The Australian Competition and Consumer Commission has called out the big banks for gouging an extra $1.1 billion a year from thousands of interest-only borrowers, but has baulked at recommending action to fix the problem.
The four major banks controversially repriced their interest-only back books by an average of 32 basis points in June 2017 and claimed they were forced to do it by a restrictive lending policy imposed on them by the Australian Prudential Regulation Authority.
However, the justification stumped up by the banks was misleading because APRA’s restrictive benchmark for growth in interest-only mortgages was directed at limiting such lending to new borrowers only.
In its final report on residential mortgage pricing released yesterday, the ACCC found that the banks used the cover of the APRA’s regulatory intervention to slug existing interest-only borrowers with higher rates.
“Together, the big four banks estimated revenue gains of over $1.1 billion for their 2018 financial year primarily as a result of these mid–2017 interest rate increases,” the ACCC observed in its report.
“These estimated revenue gains were largely due to the big four banks’ increased variable rates for existing interest only residential mortgages.
“While APRA’s interest-only benchmark had the objective of contributing to financial system stability, we find it lessened price competition for interest-only lending.
“We consider that the benchmark provided the opportunity for the banks to synchronise their significant increases to interest-only rates during the price monitoring period, at a significant cost to those borrowers.”
The ACCC found that the “synchronised” mortgage repricings were enabled by an oligopoly market structure dominated by the four major banks.

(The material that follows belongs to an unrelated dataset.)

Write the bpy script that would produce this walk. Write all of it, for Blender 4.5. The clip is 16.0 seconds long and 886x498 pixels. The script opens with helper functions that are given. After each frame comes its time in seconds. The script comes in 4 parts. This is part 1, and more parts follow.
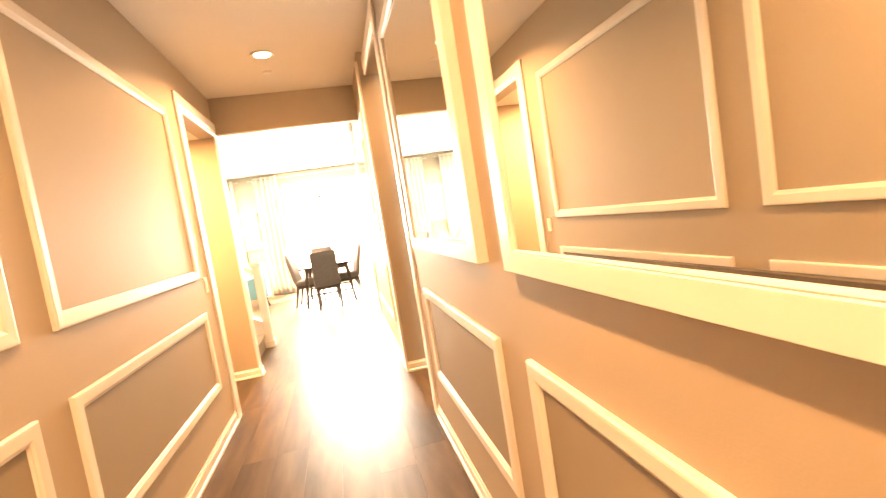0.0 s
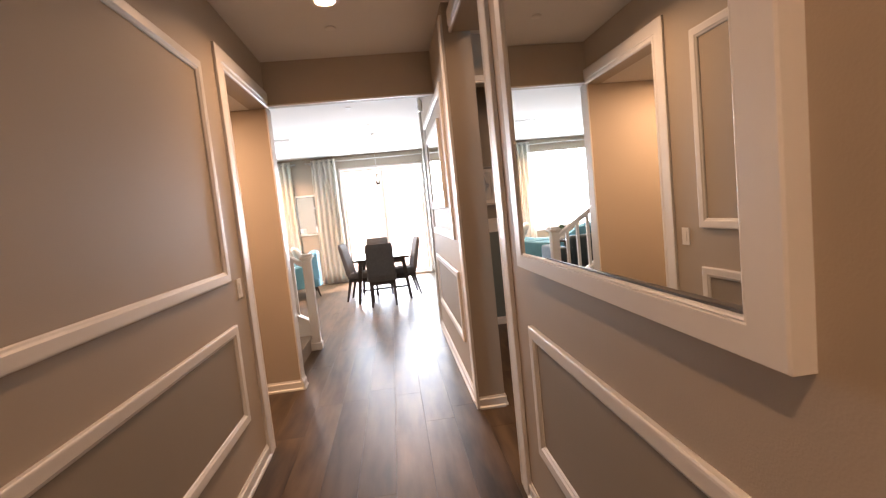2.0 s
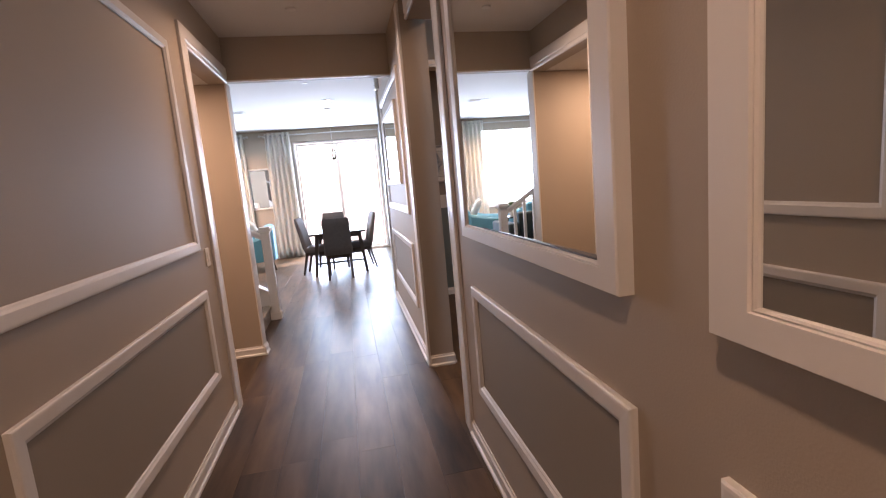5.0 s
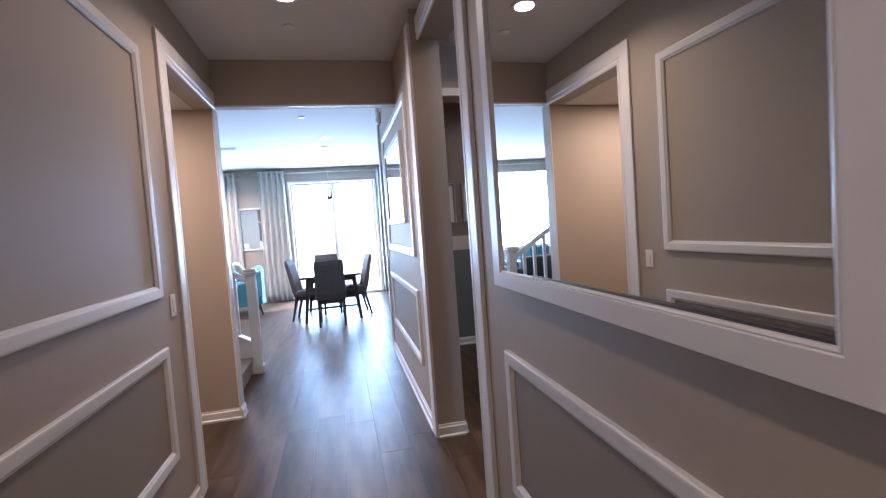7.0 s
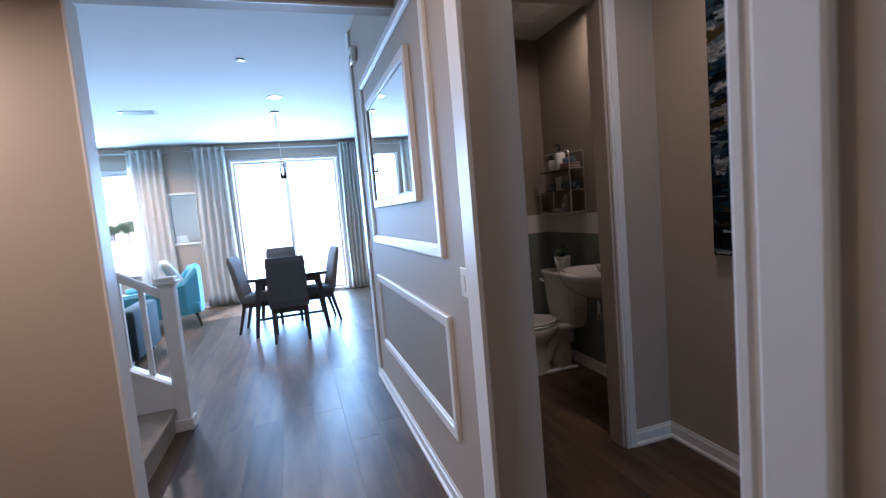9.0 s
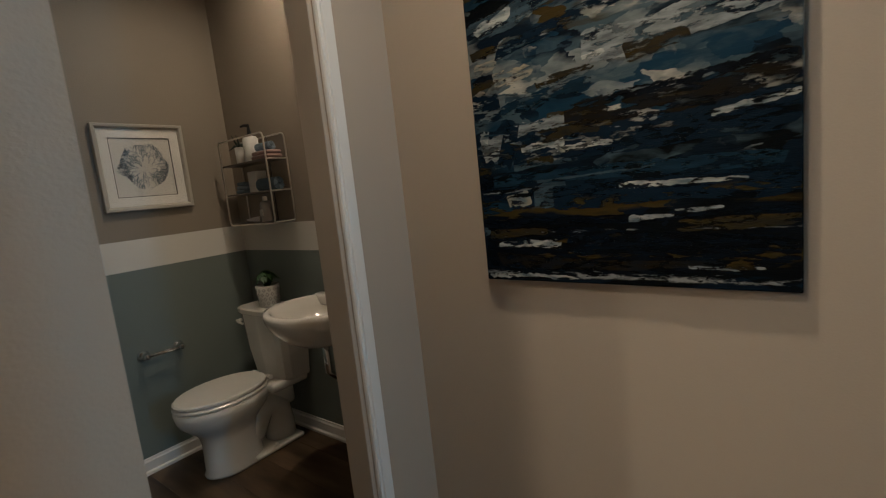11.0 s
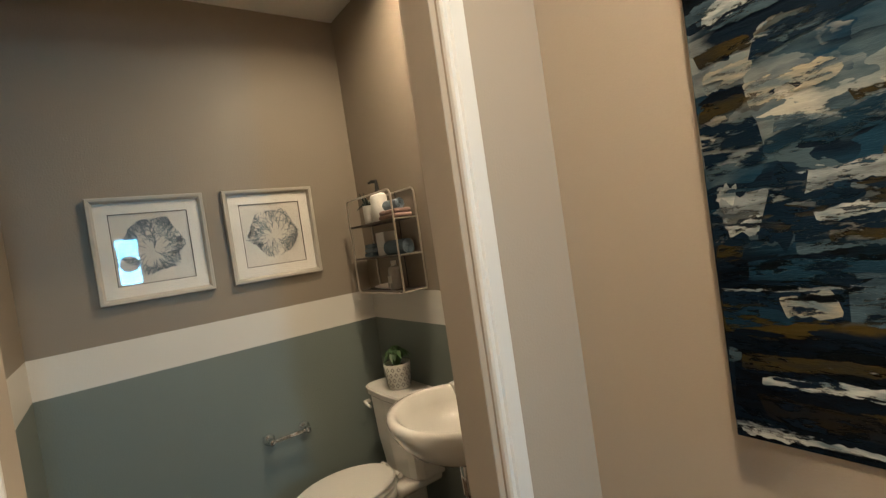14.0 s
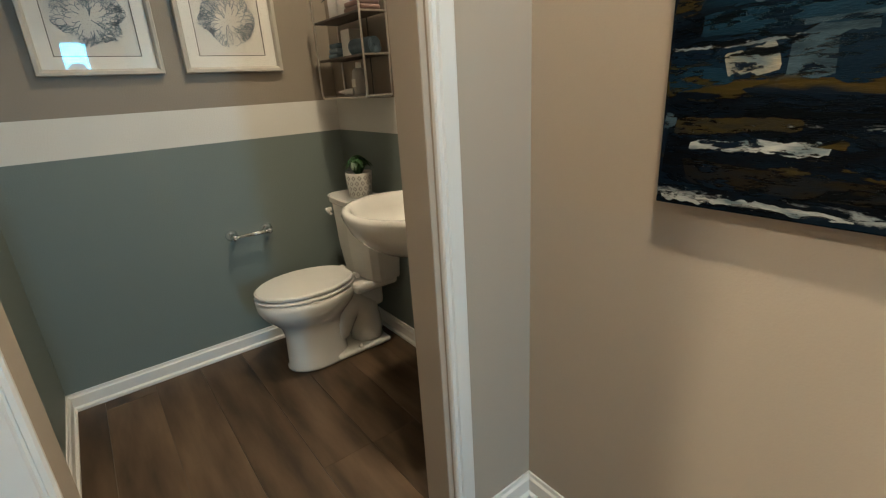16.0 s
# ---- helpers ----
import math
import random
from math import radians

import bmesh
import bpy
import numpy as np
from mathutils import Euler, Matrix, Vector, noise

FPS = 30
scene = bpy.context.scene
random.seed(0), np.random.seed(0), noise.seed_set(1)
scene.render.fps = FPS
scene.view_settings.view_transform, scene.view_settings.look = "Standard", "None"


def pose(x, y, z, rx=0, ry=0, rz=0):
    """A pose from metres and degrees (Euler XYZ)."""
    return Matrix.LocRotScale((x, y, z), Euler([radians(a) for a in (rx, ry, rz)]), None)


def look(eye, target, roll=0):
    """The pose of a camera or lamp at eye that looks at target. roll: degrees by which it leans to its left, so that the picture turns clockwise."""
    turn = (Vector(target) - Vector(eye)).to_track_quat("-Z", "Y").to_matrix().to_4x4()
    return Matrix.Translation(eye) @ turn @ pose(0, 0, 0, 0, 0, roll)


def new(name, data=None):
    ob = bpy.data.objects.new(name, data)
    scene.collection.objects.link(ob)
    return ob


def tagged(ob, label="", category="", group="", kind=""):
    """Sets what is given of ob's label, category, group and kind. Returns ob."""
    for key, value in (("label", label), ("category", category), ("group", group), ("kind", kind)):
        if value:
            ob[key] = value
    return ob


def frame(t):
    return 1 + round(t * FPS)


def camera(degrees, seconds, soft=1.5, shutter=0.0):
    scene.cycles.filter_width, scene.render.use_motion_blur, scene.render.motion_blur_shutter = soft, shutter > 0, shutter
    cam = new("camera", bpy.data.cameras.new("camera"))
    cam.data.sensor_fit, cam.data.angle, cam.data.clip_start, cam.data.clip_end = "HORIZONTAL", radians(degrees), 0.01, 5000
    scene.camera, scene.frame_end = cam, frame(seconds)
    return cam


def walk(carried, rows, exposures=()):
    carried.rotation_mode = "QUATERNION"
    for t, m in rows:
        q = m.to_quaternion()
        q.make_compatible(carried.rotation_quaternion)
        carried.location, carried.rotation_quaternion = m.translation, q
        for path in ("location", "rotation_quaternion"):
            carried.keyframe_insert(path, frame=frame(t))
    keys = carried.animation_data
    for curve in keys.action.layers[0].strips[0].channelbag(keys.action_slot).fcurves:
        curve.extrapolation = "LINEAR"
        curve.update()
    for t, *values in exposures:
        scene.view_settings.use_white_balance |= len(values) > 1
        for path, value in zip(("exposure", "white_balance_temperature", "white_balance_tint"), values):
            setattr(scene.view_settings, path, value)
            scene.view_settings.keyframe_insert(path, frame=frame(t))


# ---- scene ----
cam = camera(87.0, 16.0, soft=1.2, shutter=0.25)
PATH = [
    (0, (0.037, 0.995, 1.369), (0.454, 2.945, 1.212), -9.1),
    (0.5, (0.031, 1.183, 1.427), (0.198, 3.167, 1.235), -7.4),
    (1, (0.002, 1.397, 1.448), (0.117, 3.388, 1.308), -6.7),
    (1.5, (-0.024, 1.688, 1.467), (0.098, 3.683, 1.399), -3.8),
    (2, (-0.042, 1.896, 1.449), (0.159, 3.879, 1.283), -5.9),
    (2.5, (-0.114, 2.02, 1.446), (0.408, 3.945, 1.304), -6.6),
    (3, (-0.085, 1.893, 1.432), (0.524, 3.79, 1.25), -5.1),
    (3.5, (-0.096, 1.677, 1.414), (0.441, 3.591, 1.199), -3.7),
    (4, (-0.144, 1.579, 1.444), (0.347, 3.505, 1.215), -3.7),
    (4.2, (-0.118, 1.574, 1.482), (0.323, 3.509, 1.236), -3.5),
    (6.3, (-0.066, 1.643, 1.399), (0.291, 3.588, 1.102), -5.5),
    (6.5, (-0.087, 1.768, 1.402), (0.301, 3.714, 1.149), -4.9),
    (7, (-0.11, 2.089, 1.425), (0.317, 4.04, 1.324), -4.1),
    (7.5, (-0.064, 2.458, 1.419), (0.298, 4.423, 1.342), -3.8),
    (8, (-0.123, 2.825, 1.412), (0.354, 4.763, 1.292), -4.2),
    (8.5, (-0.177, 3.23, 1.427), (0.373, 5.146, 1.273), -4.8),
    (9, (-0.175, 3.621, 1.422), (0.425, 5.521, 1.249), -5.0),
    (9.5, (-0.118, 3.985, 1.415), (0.932, 5.674, 1.207), -5.9),
    (10, (0.033, 4.246, 1.415), (1.495, 5.586, 1.155), -6.0),
    (10.2, (0.142, 4.303, 1.414), (1.707, 5.523, 1.16), -6.2),
    (12.3, (0.764, 4.836, 1.408), (2.21, 6.173, 1.062), -6.1),
    (12.5, (0.822, 4.859, 1.41), (2.102, 6.358, 1.075), -5.3),
    (13, (0.868, 4.905, 1.436), (1.988, 6.539, 1.157), -7.4),
    (13.5, (0.832, 4.935, 1.552), (1.976, 6.576, 1.55), -9.1),
    (14, (0.821, 4.947, 1.545), (1.994, 6.566, 1.481), -8.4),
    (14.5, (0.838, 4.935, 1.462), (2.034, 6.505, 1.139), -5.9),
    (15, (0.833, 4.914, 1.405), (2.005, 6.453, 0.898), -4.1),
    (15.5, (0.847, 4.901, 1.354), (1.996, 6.407, 0.711), -3.5),
    (16, (0.842, 4.888, 1.331), (1.974, 6.398, 0.668), -3.4),
]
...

The regulator also found that opaque pricing practices of major lenders meant that most existing borrowers were generally being charged much higher rates for the same mortgage products than new customers.
“The lack of transparency in discretionary discounts makes it unnecessarily difficult and more costly for borrowers to discover the best price offers,” the ACCC found.
“This adversely impacts borrowers’ willingness to shop around, either for a new residential mortgage or when they are contemplating switching their existing residential mortgage to another lender.”
Consumer advocates, including the Consumer Action Law Centre(CALC), swooped on the ACCC’s findings, saying they were latest proof that banks were failing to give full and open disclosure to borrowers about their pricing tactics.
“Clearly the major banks are punishing loyalty rather than rewarding it,” said CALC’s director of policy, Catherine Temple.
“Being a consumer shouldn’t be a full time job.”
Temple said her organisation had serious concerns about banks not being upfront with borrowers when they reprice home loans.
While the ACCC report is another blow to the reputations of Australia’s largest lenders, the regulator cleared the major banks of having used the 2017 mortgage rate hikes to recoup revenue lost through the federal government’s wholesale banking levy.
The ACCC was asked to investigate the possible link between the levy and mortgage rate increases after Prime Minister Scott Morrison raised such concerns last year when he was Treasurer.
“We did not find any evidence of an Inquiry Bank making a pricing decision during the price monitoring period in order to recover all or part of the cost of the Major Bank Levy from residential mortgage borrowers,” the ACCC said in its report.
“We came to this conclusion having reviewed decisions made by the Inquiry Banks in relation to headline variable interest rates, headline fixed interest rates, discounting policies and fees.”